An elderly couple dash through the busy traffic today to cross Carrow Road.

Traffic along the A147 Inner Ring Road along King Street (from Bracondale) and Carrow Road, over Carrow Bridge, is always busy yet vehicles and cyclists trying to leave the section of King Street from Rouen Road have a near impossible task in trying to safely exit the junction. The difficulty for drivers also puts pedestrians at grave risk, as they concentrate so intently on springing out into one of the few gaps in the busy traffic that they simply do not look out for pedestrians trying to cross. It is a particularly challenging junction for new or unconfident drivers trying to leave the city at busy times, causing long tailback queues that often stretch way back up Rouen Road.
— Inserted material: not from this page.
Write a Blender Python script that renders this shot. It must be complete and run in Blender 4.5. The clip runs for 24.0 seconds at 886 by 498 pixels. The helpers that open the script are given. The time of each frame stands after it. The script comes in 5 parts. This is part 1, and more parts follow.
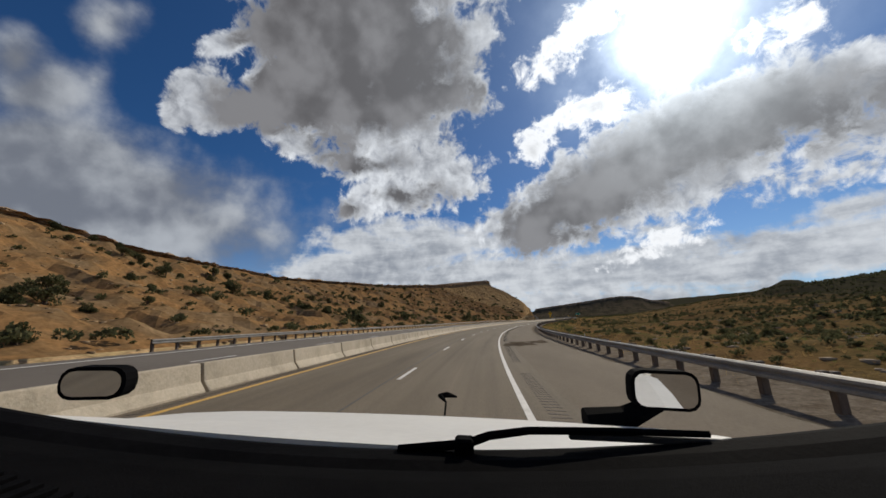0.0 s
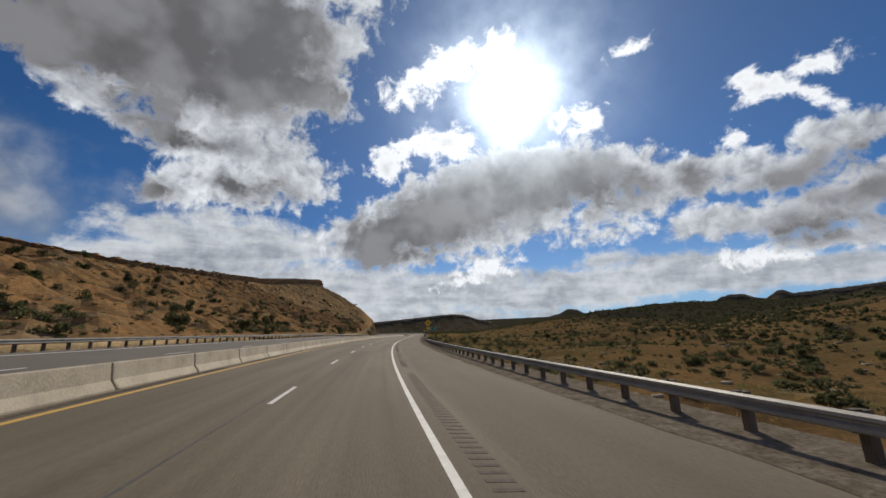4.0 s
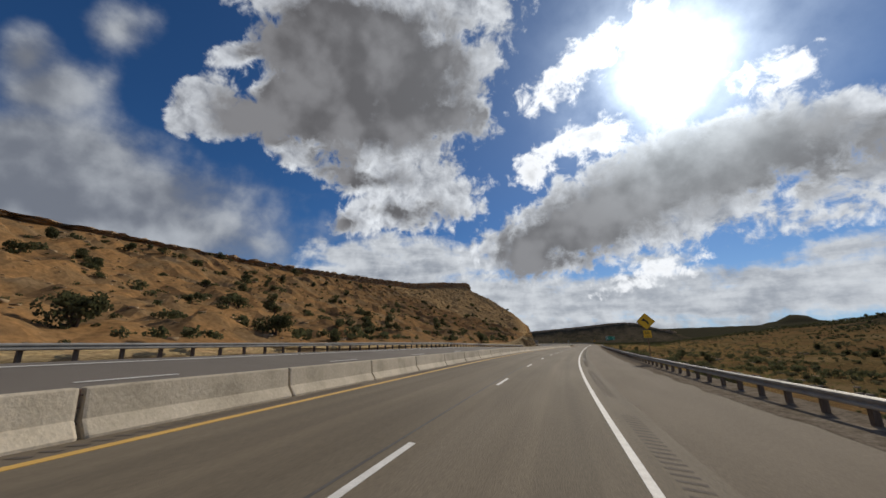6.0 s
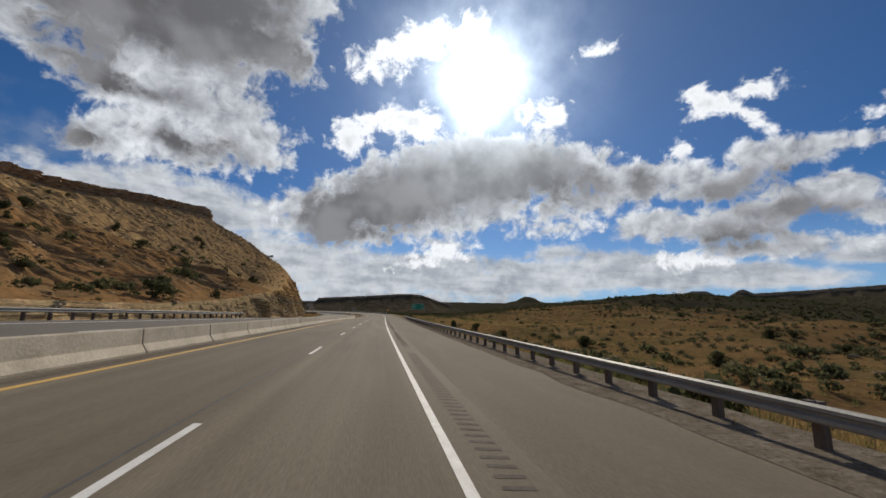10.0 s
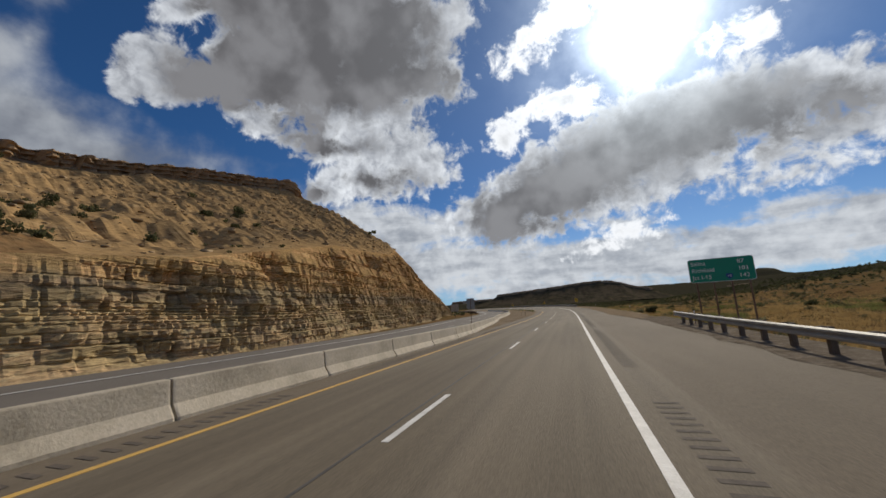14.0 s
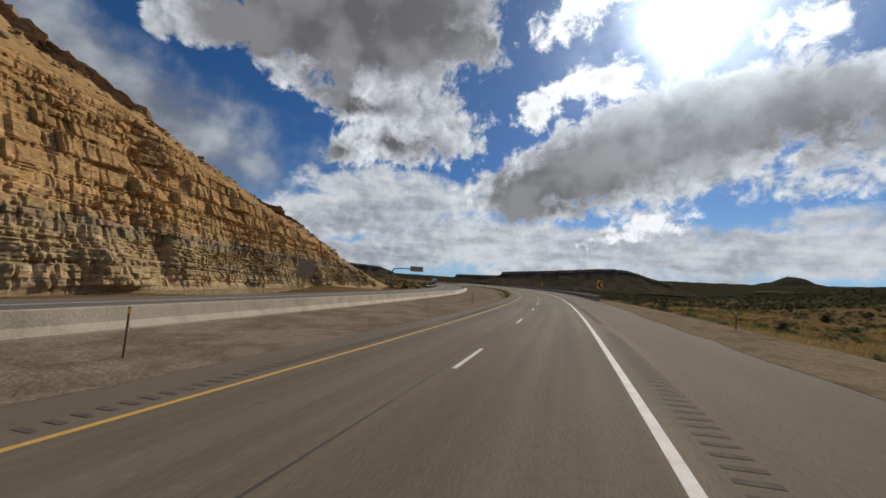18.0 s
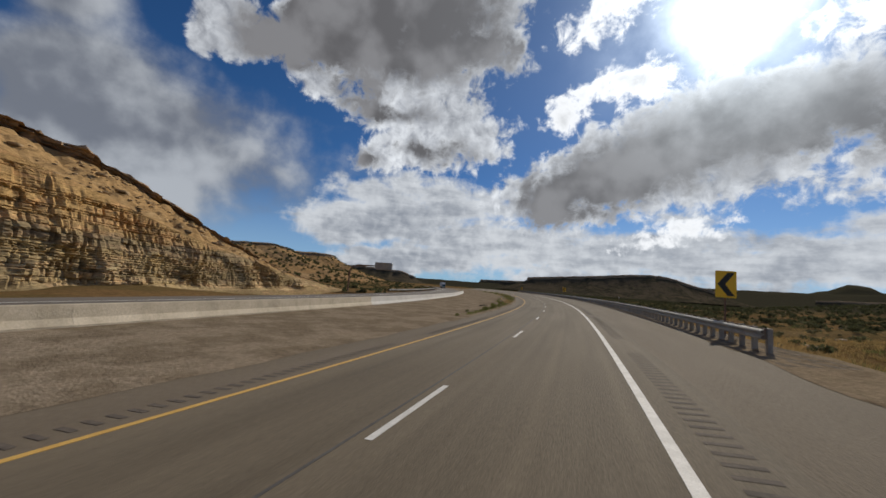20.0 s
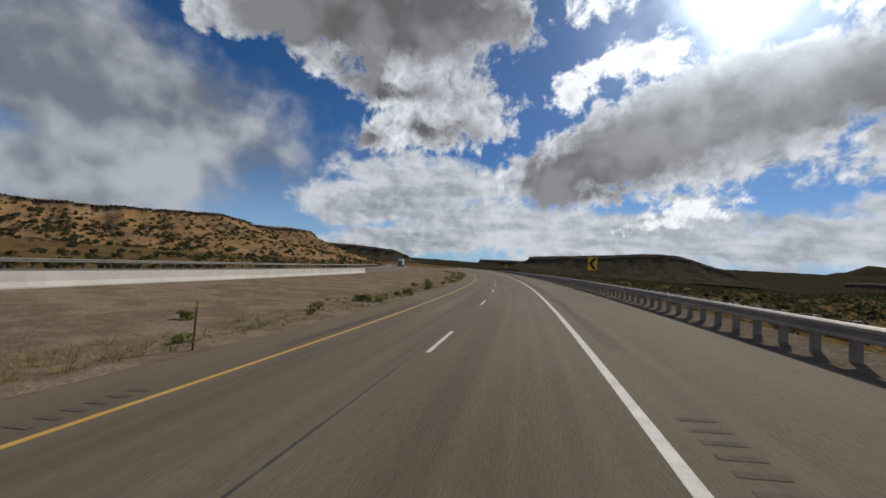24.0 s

Norfolk County Council know there is a serious problem with this junction, which might explain why in 1984 they purchased and demolished the solid and workmanlike public house on the corner of the junction, the Jolly Maltsters, in order to construct a roundabout at this key junction. Their neglect of this long overdue traffic measure is exceeded only by their shameful neglect of Carrow Bridge House, the historically important Harbourmaster’s house next to Carrow Bridge, now in such poor repair that the longstanding tenant will have to be re-housed. It is not unreasonable to expect that 33 years after demolishing the pub the improved safer junction should have been prioritised over some of the decorative accretions to other city streets.
Thirty-three long years of traffic chaos later the junction remains an unimproved, chaotic and dangerous mess. There is a petition pleading with the County Council to make this junction safer, here: http://bit.ly/2vN2Tda
The serious neglect of safety at this junction reflects unfavourably on the political mess behind traffic planning in Norwich. Funding and overall management of highways matters rests with the County Council, an authority that now, as for most of its life, consists of a single party majority of Conservative councillors not one of whom is elected by Norwich voters. Norwich City Council has an agency to carry out some works, but is seriously underfunded by Norfolk County Council and has to struggle to reflect local people’s priorities in managing the City’s traffic infrastructure. 

The former Jolly Maltsters pub – photo from George Plunkett collection, used with the kind permission of the collection archive.

One immediately obvious sign of the failure of this arrangement can be seen in the current ‘chips and tar’ wave of resurfacing roads within the city centre. The County Council boasted of spending £10.4million on this ‘surface dressing’ in an April press release. Whilst this technology might be adequate for a bumpkin back lane that sees two tractors a day maximum it is profoundly unsuitable for busy city centre roads. It does nothing to address the damage from years of neglect, creates mountains of dangerous stone chips and fails completely in some applications. The stretch of Colegate between Duke Street and Coslany Street shows just how bad this technique is, with a far worse road surface, particularly for cyclists, than existed previously.

We regularly receive council communications full of blandishments about the health benefits and environmental advantage of cycling, but the reality is that too many of our city roads are increasingly hazardous, uncomfortable and dangerous for cyclists. We also expect our highway planners to address known safety and congestion locations, and the junction of King Street and Carrow Road must be one of the worst. Norwich deserves better.